To help us get a better picture, we may need to use intravenous (IV) contrast. If we do have to use contrast:

  • An IV is placed in your arm and left there until the scan is done.

  • You may need a blood test.

  • Wear clothes with loose sleeves.

IV contrast is a clear liquid that we give through your IV during the scan. As it goes through your blood, it gives us a better picture of your blood vessels and organs. Some patients say that they feel warm or have a strange taste in their mouth when getting contrast. These are normal side effects that should only last a few seconds.

If you have an allergy to the CT contrast or are allergic to shellfish or iodine products, please let your doctor or nurse know.

If you have contrast during your scan and take certain oral medicines for your diabetes, please let your nurse or doctor know.

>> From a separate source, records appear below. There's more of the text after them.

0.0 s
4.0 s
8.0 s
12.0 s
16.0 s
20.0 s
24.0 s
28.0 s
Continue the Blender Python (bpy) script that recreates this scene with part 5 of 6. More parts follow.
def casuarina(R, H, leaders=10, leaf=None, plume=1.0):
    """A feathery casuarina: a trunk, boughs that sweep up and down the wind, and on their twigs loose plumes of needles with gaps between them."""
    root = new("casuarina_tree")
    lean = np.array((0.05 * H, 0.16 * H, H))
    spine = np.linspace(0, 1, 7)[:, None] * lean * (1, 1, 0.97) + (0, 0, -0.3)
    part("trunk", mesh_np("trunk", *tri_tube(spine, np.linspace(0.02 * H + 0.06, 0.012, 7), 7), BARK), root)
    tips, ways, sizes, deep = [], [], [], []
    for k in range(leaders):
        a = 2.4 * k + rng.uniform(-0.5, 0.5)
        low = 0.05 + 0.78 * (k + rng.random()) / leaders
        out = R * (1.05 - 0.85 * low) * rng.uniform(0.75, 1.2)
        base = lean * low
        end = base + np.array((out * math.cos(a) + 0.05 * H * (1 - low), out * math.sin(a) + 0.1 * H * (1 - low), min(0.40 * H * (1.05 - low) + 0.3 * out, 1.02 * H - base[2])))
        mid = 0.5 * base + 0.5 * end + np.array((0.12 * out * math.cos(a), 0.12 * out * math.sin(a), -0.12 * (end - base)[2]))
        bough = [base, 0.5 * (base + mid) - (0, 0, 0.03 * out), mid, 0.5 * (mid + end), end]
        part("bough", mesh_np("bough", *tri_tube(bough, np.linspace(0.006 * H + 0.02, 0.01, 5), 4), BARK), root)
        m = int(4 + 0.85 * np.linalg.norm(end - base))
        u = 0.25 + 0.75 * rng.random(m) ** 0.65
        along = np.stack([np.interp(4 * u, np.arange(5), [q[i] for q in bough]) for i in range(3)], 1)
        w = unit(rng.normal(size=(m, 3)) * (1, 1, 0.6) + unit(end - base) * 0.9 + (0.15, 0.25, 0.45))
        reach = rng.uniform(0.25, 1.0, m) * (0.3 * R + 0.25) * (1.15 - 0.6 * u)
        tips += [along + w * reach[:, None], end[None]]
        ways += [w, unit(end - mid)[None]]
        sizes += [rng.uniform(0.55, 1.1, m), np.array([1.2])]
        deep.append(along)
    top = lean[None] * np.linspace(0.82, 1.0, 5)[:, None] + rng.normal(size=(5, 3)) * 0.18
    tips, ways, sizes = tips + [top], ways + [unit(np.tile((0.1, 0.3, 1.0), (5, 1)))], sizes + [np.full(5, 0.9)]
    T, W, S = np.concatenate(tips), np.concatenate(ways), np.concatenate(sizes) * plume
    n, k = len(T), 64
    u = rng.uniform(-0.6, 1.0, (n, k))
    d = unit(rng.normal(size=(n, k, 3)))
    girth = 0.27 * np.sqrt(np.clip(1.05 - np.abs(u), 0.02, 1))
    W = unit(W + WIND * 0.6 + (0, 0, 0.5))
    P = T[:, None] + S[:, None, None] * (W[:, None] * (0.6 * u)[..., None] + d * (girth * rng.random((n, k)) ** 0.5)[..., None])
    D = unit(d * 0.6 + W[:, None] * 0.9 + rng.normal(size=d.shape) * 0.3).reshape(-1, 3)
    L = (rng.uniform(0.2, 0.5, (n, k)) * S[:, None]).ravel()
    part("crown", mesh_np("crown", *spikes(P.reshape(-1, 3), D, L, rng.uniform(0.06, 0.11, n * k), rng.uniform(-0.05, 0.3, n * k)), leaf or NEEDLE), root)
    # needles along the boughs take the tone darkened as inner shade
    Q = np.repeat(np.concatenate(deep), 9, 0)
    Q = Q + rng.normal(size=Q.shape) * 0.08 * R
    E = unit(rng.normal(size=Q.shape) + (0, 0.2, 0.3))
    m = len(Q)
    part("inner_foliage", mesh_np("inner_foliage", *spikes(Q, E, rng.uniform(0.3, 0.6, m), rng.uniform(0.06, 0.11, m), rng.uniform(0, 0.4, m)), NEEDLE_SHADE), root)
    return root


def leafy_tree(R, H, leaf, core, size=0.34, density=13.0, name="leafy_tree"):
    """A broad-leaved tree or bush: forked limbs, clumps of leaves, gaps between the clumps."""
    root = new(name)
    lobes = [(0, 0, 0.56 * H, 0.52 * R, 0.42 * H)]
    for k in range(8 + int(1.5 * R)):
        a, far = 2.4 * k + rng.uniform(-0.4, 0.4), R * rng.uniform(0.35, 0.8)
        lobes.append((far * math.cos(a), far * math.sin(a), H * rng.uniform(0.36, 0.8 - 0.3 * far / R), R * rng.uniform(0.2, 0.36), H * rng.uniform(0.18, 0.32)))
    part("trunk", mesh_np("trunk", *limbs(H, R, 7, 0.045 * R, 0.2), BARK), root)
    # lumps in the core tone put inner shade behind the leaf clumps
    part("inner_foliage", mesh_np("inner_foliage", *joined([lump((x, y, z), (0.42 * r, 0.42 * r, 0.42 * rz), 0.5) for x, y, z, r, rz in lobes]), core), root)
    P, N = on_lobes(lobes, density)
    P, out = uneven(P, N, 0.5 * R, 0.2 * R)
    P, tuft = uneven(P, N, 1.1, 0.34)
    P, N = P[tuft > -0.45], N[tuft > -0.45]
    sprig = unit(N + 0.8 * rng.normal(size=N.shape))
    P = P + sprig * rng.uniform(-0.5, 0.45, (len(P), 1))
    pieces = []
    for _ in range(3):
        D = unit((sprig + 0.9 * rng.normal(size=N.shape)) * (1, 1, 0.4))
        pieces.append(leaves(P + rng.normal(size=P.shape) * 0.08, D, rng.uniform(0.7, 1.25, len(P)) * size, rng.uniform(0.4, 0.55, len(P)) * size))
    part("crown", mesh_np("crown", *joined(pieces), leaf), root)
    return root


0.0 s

If you take Glucovance®, metformin, Metaglip®, Avandamet® or Glucophage® please let us know. In some cases, this medicine needs to be held 48 hours after injection. The radiation oncology nurse will tell you if you need to stop the medicine and when it can be started again. We may need to find a short-term plan to manage your blood sugars until you can restart this medicine. This may involve talking to your primary doctor. If you do not need the CT contrast, you do not need any changes in your medicines.

During Your Scan

The entire visit will take about 30 minutes. The scan itself takes only a few seconds.

Remove any earrings, necklaces, glasses, dentures or hearing aids before the scan.

When we are ready, you will lay on a narrow table, with your head resting on a cushion. We will gently press the cushion around your head and neck until it begins to harden.

Your doctor may also want to use a small mouthpiece for you to rest your teeth on. Once this is done, a mask will be made.

The mask takes about 10-15 minutes to make. The mask is a flexible, mesh plastic that is placed in warm water. The mask will cover your head and face and may extend to your shoulders. You can see and breathe through the mask. The mask will feel warm and wet, like a wet washcloth. As it hardens you will feel the mask tighten. It will not hurt, but you may notice it.


The CT scan is done right after the mask is made. The table will move you in and out of the scanner several times. During the scan, you are alone in the room but we can see and hear you at all times. You must lie still during the scan. If you need something, or have any problems during the scan, just speak up. We can hear you.

After Your Scan

The mask will be removed once it feels cool and hard. The mask and any mouthpieces are kept for your daily radiation treatments. If you had an IV, this may be removed now. You need to drink extra fluids over the next 24 hours to help flush the contrast out of your body. If you have problems taking fluids, please let us know.

Once the scan is done, it will be sent to your doctor. These images are used to plan your radiation treatments. This will take a few days.

The radiation therapists will schedule your radiation treatments. Unless you and your doctor have made other plans, they will call you with your schedule within 5-10 business days. They will give you instructions on where to go and how to prepare for your treatments.

When to Call

Please call if you have any questions or concerns.
Radiation Oncology Clinic:
(608) 263-8500.
Toll free: 1-800-323-8942.

If the clinic is closed, your call will be transferred to our answering service. Ask to speak to the radiation doctor on call. The doctor will call you back.

If you are a patient receiving care at UnityPoint – Meriter, Swedish American or a health system outside of UW Health, please use the phone numbers provided in your discharge instructions for any questions or concerns.